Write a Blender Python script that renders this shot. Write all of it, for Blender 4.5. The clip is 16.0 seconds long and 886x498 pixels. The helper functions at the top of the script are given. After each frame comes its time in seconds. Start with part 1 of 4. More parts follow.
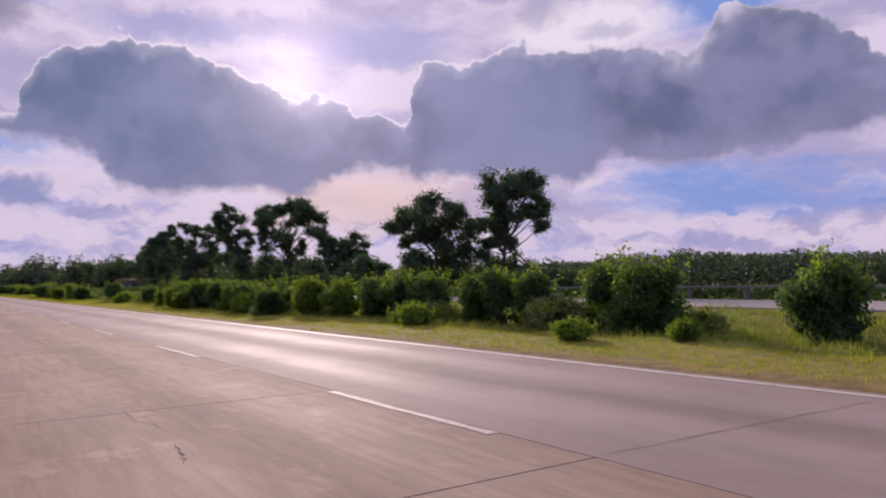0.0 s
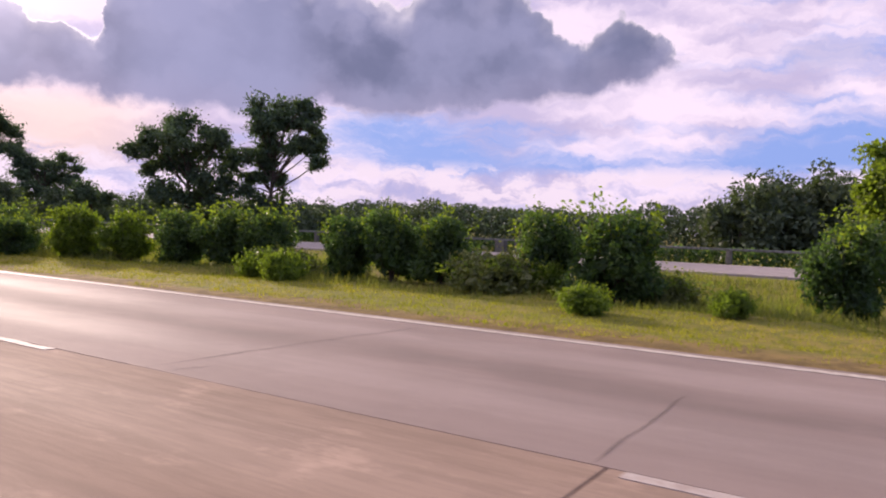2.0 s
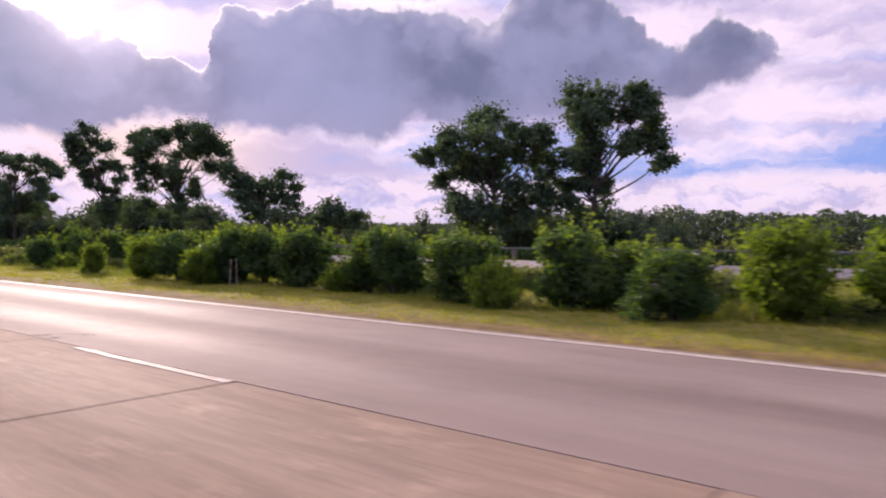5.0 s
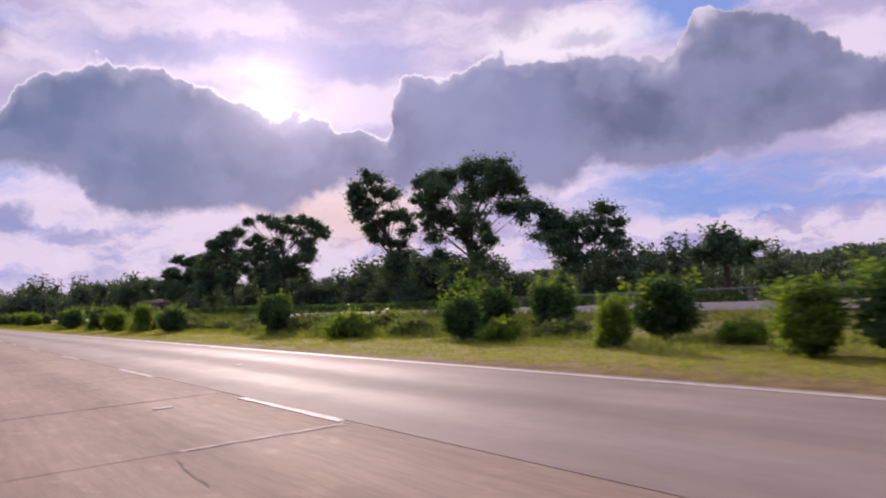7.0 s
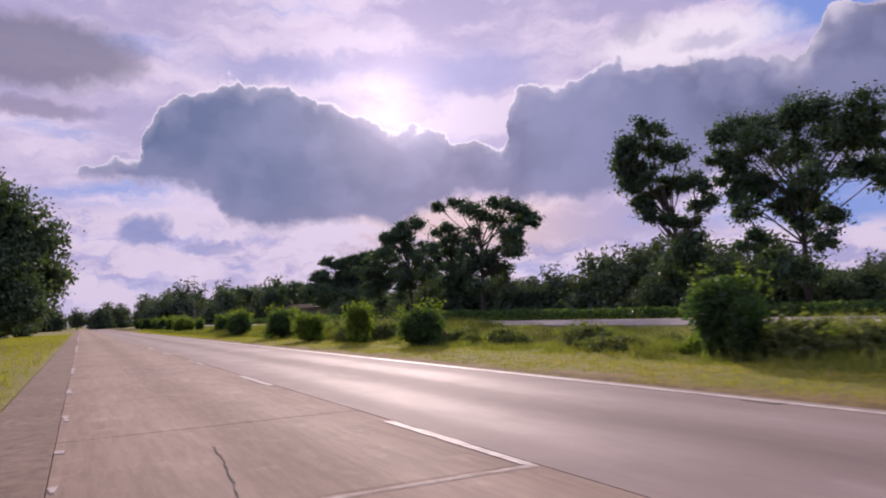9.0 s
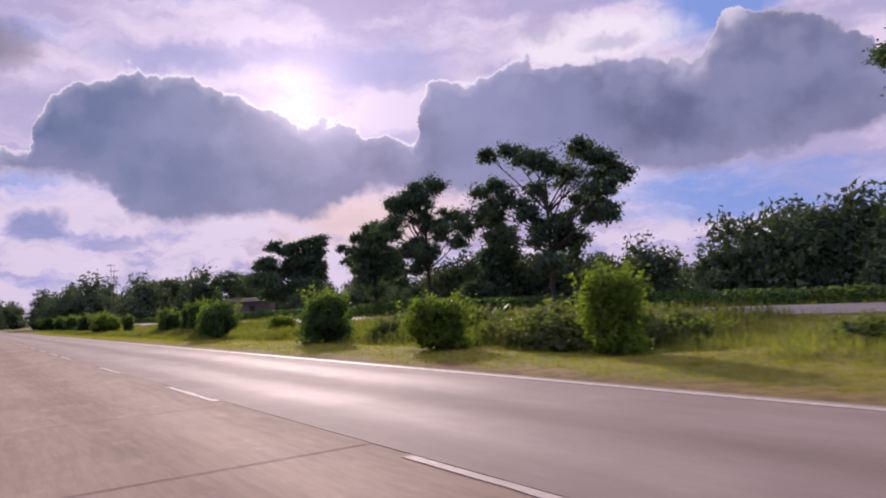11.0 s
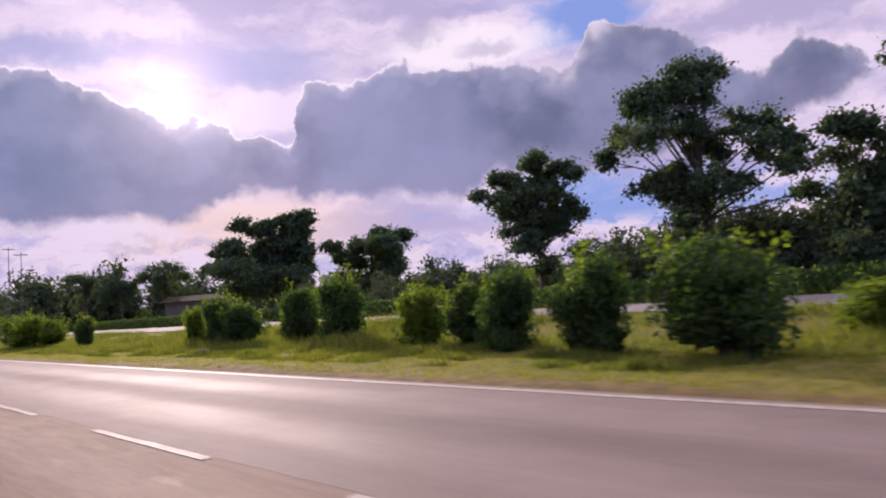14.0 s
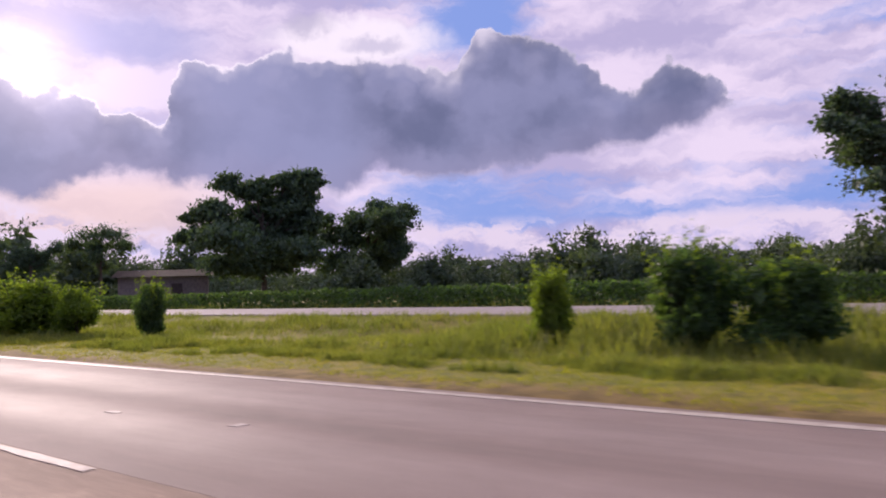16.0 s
=====
=== DIRECTIVE ===
Repeat the data above exactly, but not the pictures.

=== EXERCISE SOLUTION ===
Write a Blender Python script that renders this shot. Write all of it, for Blender 4.5. The clip is 16.0 seconds long and 886x498 pixels. The helper functions at the top of the script are given. After each frame comes its time in seconds. Start with part 1 of 4. More parts follow.
0.0 s
2.0 s
5.0 s
7.0 s
9.0 s
11.0 s
14.0 s
16.0 s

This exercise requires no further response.